Der Zeitgeist des vorigen Jahrhunderts brachte es mit sich, dass man an den Komponisten vergangener Epochen vor allem diejenigen Werkeigenschaften auszeichnete, die sich vom Zeitstil abhoben, Altes überwanden und den leeren Platz mit Innovationen erfüllten. Das entspricht den Beurteilungskriterien, die man an die Musik der eigenen Zeit anlegte:

Diese bestanden eben hauptsächlich aus dem Anspruch auf Neues, wobei dieser immer stärker, natürlich unter starker Gegenwehr und Kämpfen zwischen verschiedenen Parteien zum wichtigsten Dogma der neuen Tonkunst erhoben wurde, wobei sämtliche anderen Aspekte bald aus der öffentlichen ästhetischen Diskussion verschwanden, ja dass sogar die Diskussion um eine im ursprünglichen Sinne verstandene Ästhetik unmöglich gemacht wurde.1

Dass dieses Kriterium aber bei weitem nicht ausreicht, um alte Musik in ihrem Zeitzusammenhang zu verstehen, erörtert z.B. Nikolaus Harnoncourt mit vielen (echt) ästhetischen Überlegungen zu Interpretationsfragen in Musik als Klangrede. Aber selbst aus oberflächlicher Kenntnis von Komponistenbiographien wird der Sachverhalt verständlich. So bestritten die meisten Komponisten der Romantik die Zeit des Heransreifens mit Anleihen ihrer Vorgänger und fanden erst spät zum Individualstil. Richard Wagners frühe Opern lohnen einen Hörvergleich mit Webers, Rossinis und Meyerbeers Werken, wobei besonders der Einfluss Webers markant ist. Seine bedeutende Umformung der Oper zum Musiktheater gründete er wiederum nicht auf neuen, aus sich selbst gewonnen Erkenntnissen, sondern auf seinem intensiven Studium der griechischen Theaterkultur.

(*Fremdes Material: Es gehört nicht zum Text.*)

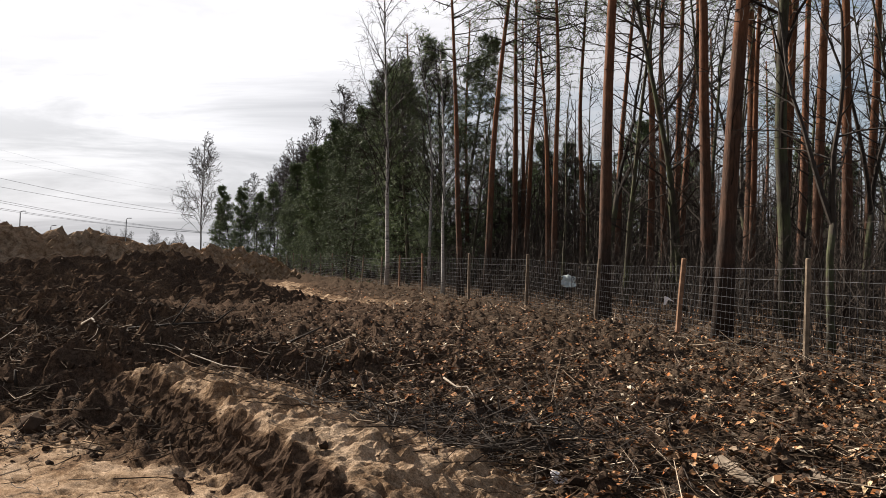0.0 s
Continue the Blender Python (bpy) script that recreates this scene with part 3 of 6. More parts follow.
# ---- banks and heaps of earth ----
def heap(name, axis, widths, heights, label, category, sand=0.3, step=0.12, cross=40, rough=1.0, power=1.15, crest=0.0, sandy=None, group="", seed=0, ash=0.0):
    """A bank of tipped earth along a line: half widths and heights at the line's corners; round ends."""
    pts = [Vector((*p, 0)) for p in axis]
    seg = [(b - a).length for a, b in zip(pts[:-1], pts[1:])]
    total = sum(seg)
    cum = np.concatenate([[0], np.cumsum(seg)])
    w_end0, w_end1 = widths[0], widths[-1]
    s = [-w_end0]
    while s[-1] < total + w_end1:
        q = pts[0].lerp(pts[-1], min(1, max(0, s[-1] / max(total, 0.01))))
        s.append(s[-1] + step * max(1.0, q.length / 16))
    s = np.array(s)
    t = np.linspace(-1, 1, cross)
    t = np.sign(t) * np.abs(t) ** 0.95
    S, T = np.meshgrid(s, t, indexing="ij")
    sc = np.clip(S, 0, total)
    ax = np.interp(sc, cum, [p.x for p in pts])
    ay = np.interp(sc, cum, [p.y for p in pts])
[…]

Diese alten ästhetischen Kriterien und Formvorstellungen v.a. zur dramatischen Kunst, die über jede Traditionslinie der damalig vorherrschenden Opernmusik hinausragten, verband Wagner mit der Tonsprache seiner Zeit, und gewann damit, laut eigener Aussage, aus der Kombination von verschiedensten alten Elementen etwas Neues. Der Streit zwischen den Wagnerianern und Brahmsanhängern offenbart auch eine paradox erscheinende Facette: Brahms selbst wurde als Bewahrer klassischer Traditionen verehrt, wobei die Würdigung vor allem seiner formalen Fortschrittlichkeit erst durch Arnold Schönberg erfolgte. Wagner wiederum fühlte sich als direkter Nachfolger Beethovens und verhielt sich diesem seinem Vorbild gegenüber zeit seines Lebens als glühender Verehrer.

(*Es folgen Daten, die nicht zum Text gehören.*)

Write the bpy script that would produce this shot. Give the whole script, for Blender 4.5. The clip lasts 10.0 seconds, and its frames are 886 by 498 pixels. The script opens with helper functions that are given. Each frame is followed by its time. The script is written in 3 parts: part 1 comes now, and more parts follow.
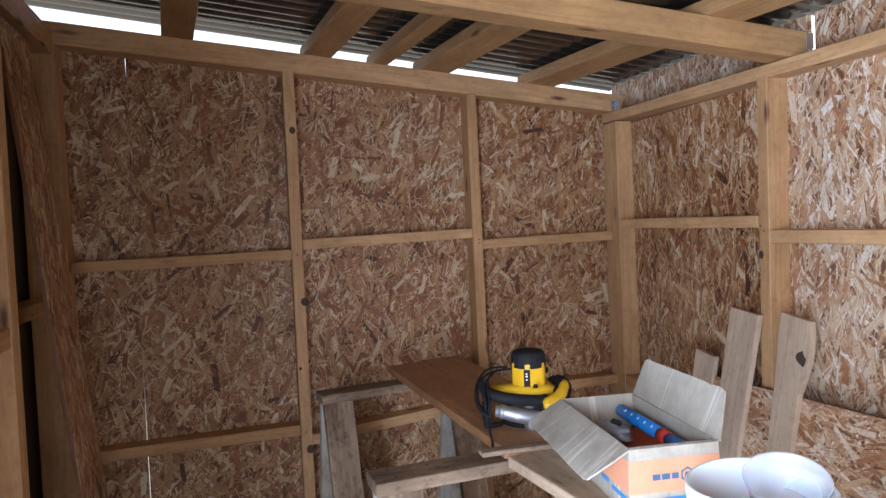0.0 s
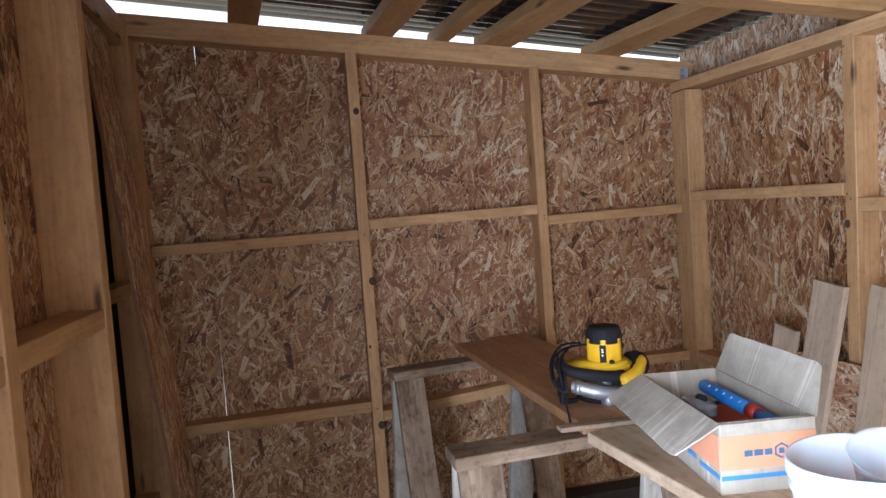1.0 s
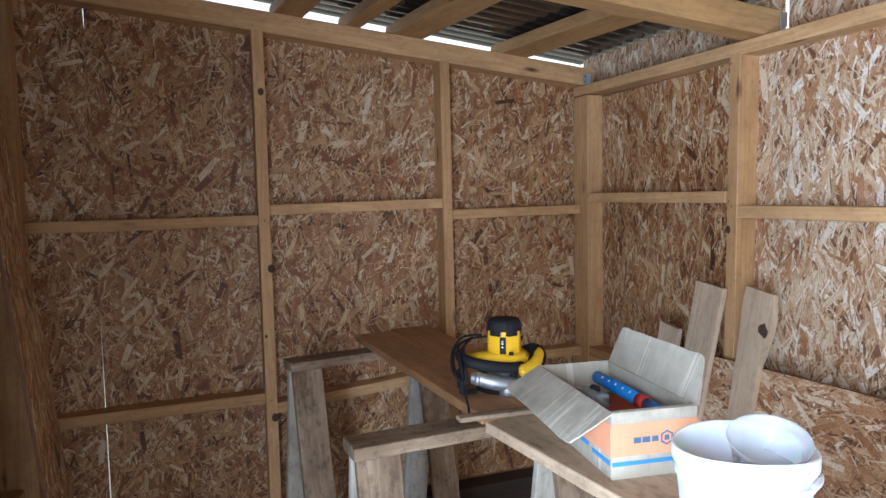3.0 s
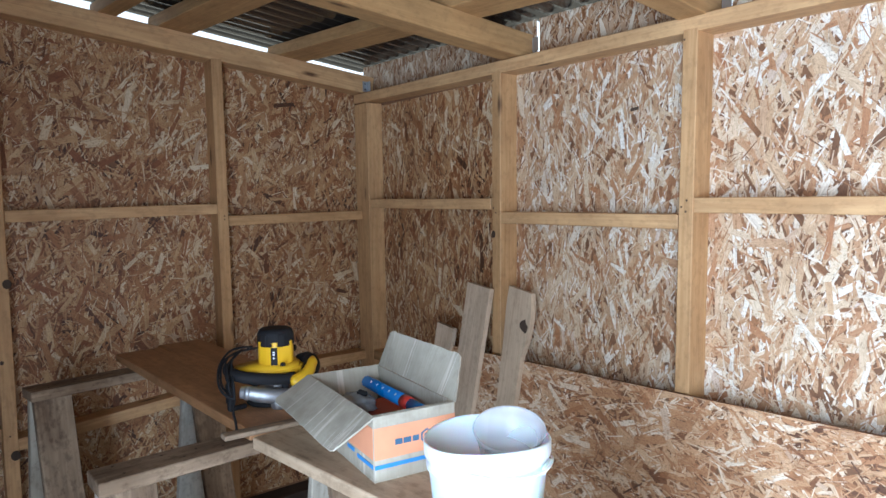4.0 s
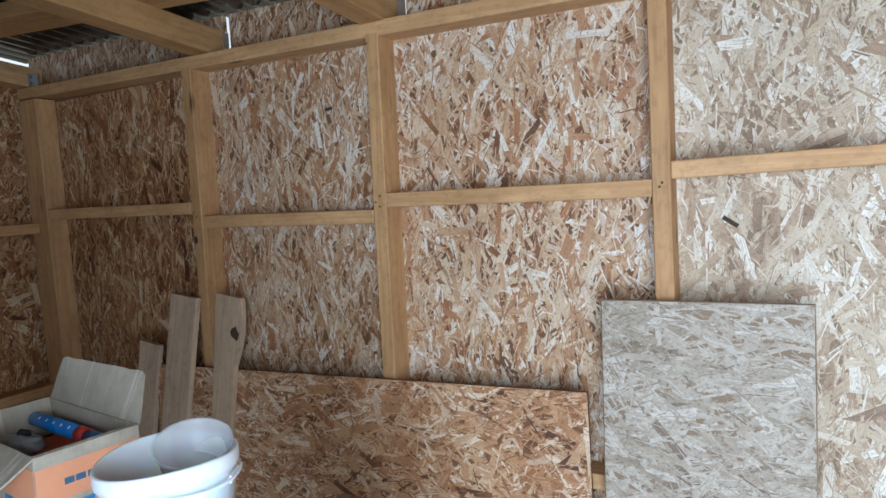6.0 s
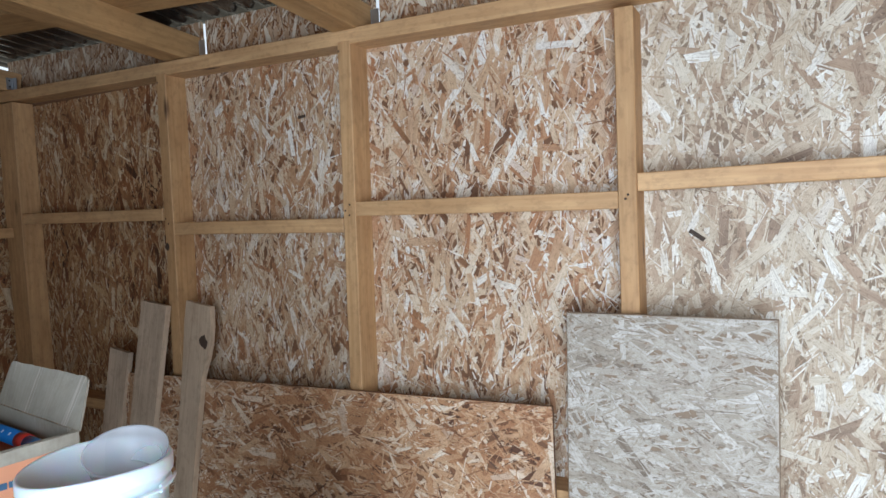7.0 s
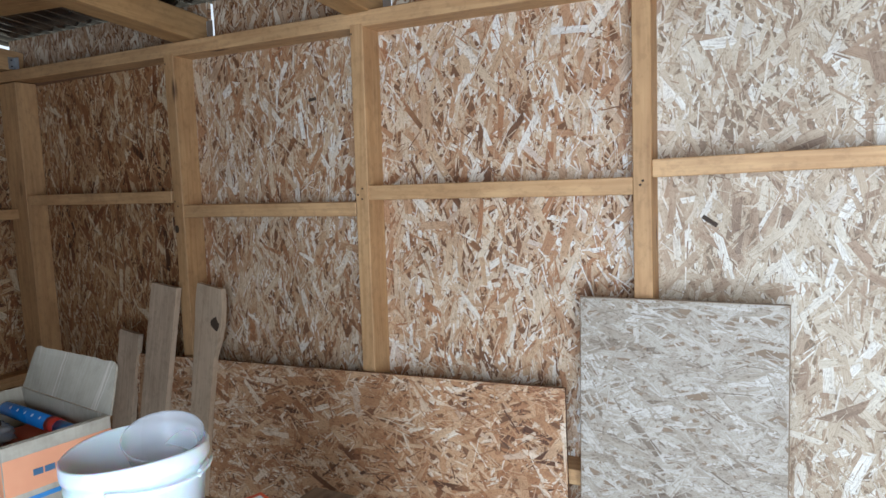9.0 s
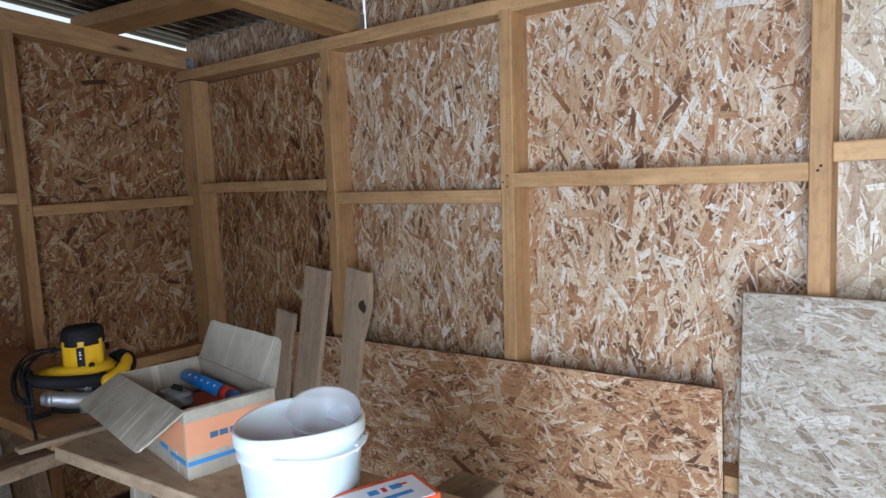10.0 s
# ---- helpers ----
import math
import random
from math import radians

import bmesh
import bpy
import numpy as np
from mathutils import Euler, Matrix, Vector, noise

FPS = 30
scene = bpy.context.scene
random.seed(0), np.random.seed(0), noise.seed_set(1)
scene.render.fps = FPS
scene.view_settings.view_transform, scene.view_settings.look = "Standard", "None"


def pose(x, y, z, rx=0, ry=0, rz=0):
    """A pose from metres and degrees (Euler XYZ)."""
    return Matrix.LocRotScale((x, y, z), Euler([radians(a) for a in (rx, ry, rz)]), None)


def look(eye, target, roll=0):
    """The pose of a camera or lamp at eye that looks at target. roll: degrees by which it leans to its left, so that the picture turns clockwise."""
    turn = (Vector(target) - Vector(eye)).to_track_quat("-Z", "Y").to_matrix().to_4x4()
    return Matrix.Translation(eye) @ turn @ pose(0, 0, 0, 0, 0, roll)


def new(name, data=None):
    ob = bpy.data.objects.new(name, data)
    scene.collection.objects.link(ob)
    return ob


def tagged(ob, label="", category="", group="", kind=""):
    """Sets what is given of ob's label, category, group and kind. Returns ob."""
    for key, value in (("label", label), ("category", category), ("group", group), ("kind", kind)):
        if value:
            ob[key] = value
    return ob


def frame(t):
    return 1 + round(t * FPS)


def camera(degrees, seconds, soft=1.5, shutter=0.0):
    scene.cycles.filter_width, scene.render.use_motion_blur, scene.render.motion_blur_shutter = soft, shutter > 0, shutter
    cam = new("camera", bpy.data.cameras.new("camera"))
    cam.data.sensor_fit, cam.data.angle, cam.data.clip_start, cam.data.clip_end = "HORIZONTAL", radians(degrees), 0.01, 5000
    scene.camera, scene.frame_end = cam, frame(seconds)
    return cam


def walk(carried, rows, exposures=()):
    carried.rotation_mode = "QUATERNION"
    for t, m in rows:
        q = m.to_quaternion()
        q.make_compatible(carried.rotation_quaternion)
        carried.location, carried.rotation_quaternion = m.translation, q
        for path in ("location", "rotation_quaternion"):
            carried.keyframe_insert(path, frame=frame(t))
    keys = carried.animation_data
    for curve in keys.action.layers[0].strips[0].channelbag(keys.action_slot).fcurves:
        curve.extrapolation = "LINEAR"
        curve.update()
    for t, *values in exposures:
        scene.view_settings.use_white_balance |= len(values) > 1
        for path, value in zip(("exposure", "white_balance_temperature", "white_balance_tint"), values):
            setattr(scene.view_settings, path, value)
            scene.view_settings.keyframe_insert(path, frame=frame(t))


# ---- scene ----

Dass also die traditionelle Aufnahme von alten, aber bewährten Elementen in den Personalstil für die Komponisten der Romantik ganz natürlich war, zeigt das obige Beispiel Wagners und Brahms, deren Kunst ihre Zeitgenossen sogar in zwei erbitterte kämpfende Lager spaltete. Heute kann man in diesem Punkt eine sie verbindende Gemeinsamkeit erkennen. Der Ringkampf zwischen dem Verbinden alter und neuer Elemente ging zu Beginn des 20. Jahrhunderts in seine härteste Runde: Das Auftreten verschiedenster neuer Stile hatte seine Ursache nicht zuletzt auch in der fortschreitenden Ablehnung bis hin zur Verachtung jeglichen alten Gedankengutes, in vielen Bereichen der Künste und Geisteswissenschaften.

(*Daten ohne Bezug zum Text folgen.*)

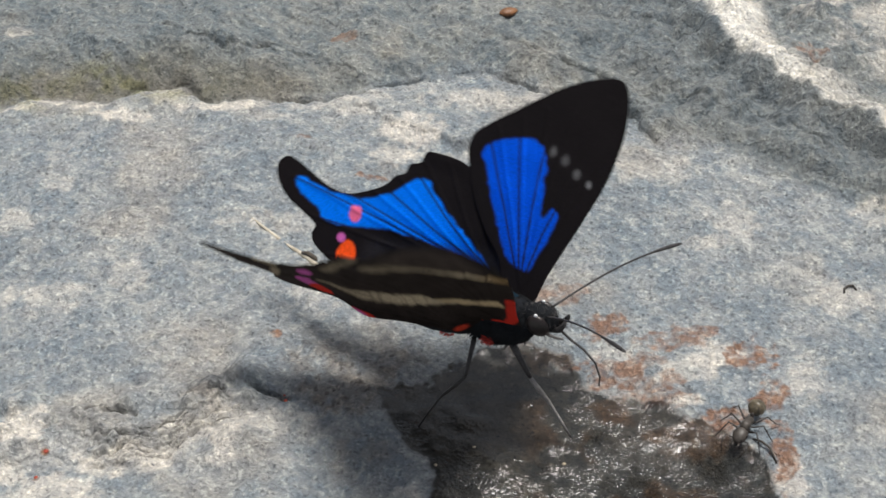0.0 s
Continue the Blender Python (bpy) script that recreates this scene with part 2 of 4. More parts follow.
def patches(x, y, rows, rag):
    """The strongest of several ragged patches, 0 to 1."""
    p = np.zeros_like(x)
    for cx, cy, rx, ry, k in rows:
        p = np.maximum(p, k * step(0.18, 0.8, blob(x, y, cx, cy, rx, ry) * 1.1 + 1.5 * rag * step(0.03, 0.25, blob(x, y, cx, cy, rx, ry))))
    return p


def rock_lines(x, y):
    """How far a place lies beyond the ledge and beyond the bright rim."""
    jx, jy = x + 0.75 * fbm(x, y, 5, 5, 3, 0.52), y + 0.75 * fbm(x, y, 5, 5, 4, 0.52)
    beyond = jy - np.interp(jx, [p[0] for p in LEDGE], [p[1] for p in LEDGE])
    jx, jy = x + 0.8 * fbm(x, y, 5, 3, 5), y + 0.8 * fbm(x, y, 5, 3, 6)
    rim = (jx - np.interp(-jy, [-p[1] for p in RIM], [p[0] for p in RIM])) * 0.85
    return beyond, rim


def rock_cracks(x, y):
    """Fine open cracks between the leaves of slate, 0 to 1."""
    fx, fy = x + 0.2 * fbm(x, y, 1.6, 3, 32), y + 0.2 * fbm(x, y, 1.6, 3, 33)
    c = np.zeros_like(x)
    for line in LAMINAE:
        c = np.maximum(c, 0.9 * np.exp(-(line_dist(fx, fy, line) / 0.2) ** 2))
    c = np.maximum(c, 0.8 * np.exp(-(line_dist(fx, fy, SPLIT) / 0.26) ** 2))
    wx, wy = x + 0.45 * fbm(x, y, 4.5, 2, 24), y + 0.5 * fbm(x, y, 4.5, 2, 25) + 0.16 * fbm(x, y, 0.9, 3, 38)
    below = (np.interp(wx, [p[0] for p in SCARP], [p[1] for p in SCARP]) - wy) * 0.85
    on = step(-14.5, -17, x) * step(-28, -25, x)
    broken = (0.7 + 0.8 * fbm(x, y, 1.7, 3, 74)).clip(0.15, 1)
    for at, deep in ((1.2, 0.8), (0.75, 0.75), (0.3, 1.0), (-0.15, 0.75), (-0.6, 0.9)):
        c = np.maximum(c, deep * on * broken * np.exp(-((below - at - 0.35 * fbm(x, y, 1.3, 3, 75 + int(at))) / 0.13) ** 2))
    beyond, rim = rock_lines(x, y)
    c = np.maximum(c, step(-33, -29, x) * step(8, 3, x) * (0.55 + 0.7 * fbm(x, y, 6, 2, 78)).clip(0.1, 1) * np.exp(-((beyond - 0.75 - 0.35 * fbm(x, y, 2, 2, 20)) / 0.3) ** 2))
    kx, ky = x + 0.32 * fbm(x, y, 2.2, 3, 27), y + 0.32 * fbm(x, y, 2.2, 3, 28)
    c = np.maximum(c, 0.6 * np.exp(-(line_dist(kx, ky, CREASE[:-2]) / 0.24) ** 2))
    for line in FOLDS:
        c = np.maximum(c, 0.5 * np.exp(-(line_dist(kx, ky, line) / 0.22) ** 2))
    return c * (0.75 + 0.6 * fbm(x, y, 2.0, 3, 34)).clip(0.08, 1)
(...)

Was jedoch die erste Jahrhunderthälfte im Gegensatz zur zweiten auszeichnet, ist die extrem ausgeprägte kämpferische Haltung, mit denen verschiedene Parteien um die Gültigkeit ihrer künstlerischen Anschauungen kämpften. Diese Auseinandersetzungen waren zudem oft eng mit gesellschaftlichen und politischen Entwicklungen verknüpft. In Deutschland wurde dieser Kampf mindestens nach dem Ende des zweiten Weltkrieges und dem Tod Richard Strauss 1949 entschieden, wobei die absolute Herrschaft der freitonalen/atonalen Musik sich alleine auf das Siegerpodest erhob und bis heute diesen Ehrenplatz behauptet.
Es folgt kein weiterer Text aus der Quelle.